THIS is a big annum for Lancaster heavyweight hope Hughie Fury. Despite a spotless 18-0 (10) record and four impressive wins last year, Hughie saw his 2015 overshadowed to an extent by the rise of much-hyped domestic rival Anthony Joshua, who snared British and Commonwealth titles, and the ascent of his own cousin, Tyson Fury, to the world heavyweight throne. Despite that, many observers believe Hughie could be even more talented than Joshua (26) and both he and father/trainer Peter Fury – who also mentors Tyson – would be willing for the 21-year-old to meet the former Olympic gold medallist in the latter’s next outing, at London’s O2 on April 9, providing the terms were agreeable. Whether that intriguing clash comes to fruition or not, Fury is ready to make strides this year, starting at the end of February or early March, against hopefully a top 10-level opponent.

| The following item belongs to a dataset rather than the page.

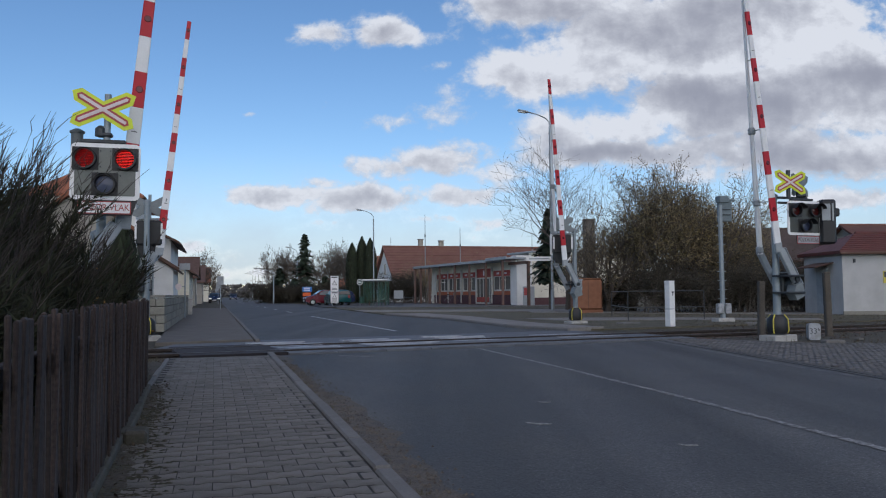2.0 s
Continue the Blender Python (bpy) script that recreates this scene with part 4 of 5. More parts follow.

“I want to get my rankings up in my next few fights,” Hughie, the European No. 8 but not in the top 15 of a leading global body, told Boxing News. “I just want a good opponent, I’d face whoever will take it. I know I put the hard work and dedication in and I’m not really bothered about the British title; if it comes it comes. My focus is on world titles. By the end of this year, hopefully everything goes to plan and I get up in the rankings for all the major governing bodies. I want to be up there and have good fights this year.”
While the Fury clan were indignant regarding the IBF stripping Tyson of their heavyweight title, the fact that two major belts are out of his cousin’s grasp suggests more opportunity for Hughie.
“It’s better for me so I can clear them up hopefully,” Hughie added. “I don’t fight family, me and Tyson will never fight each other, but hopefully we will get all the titles between us.”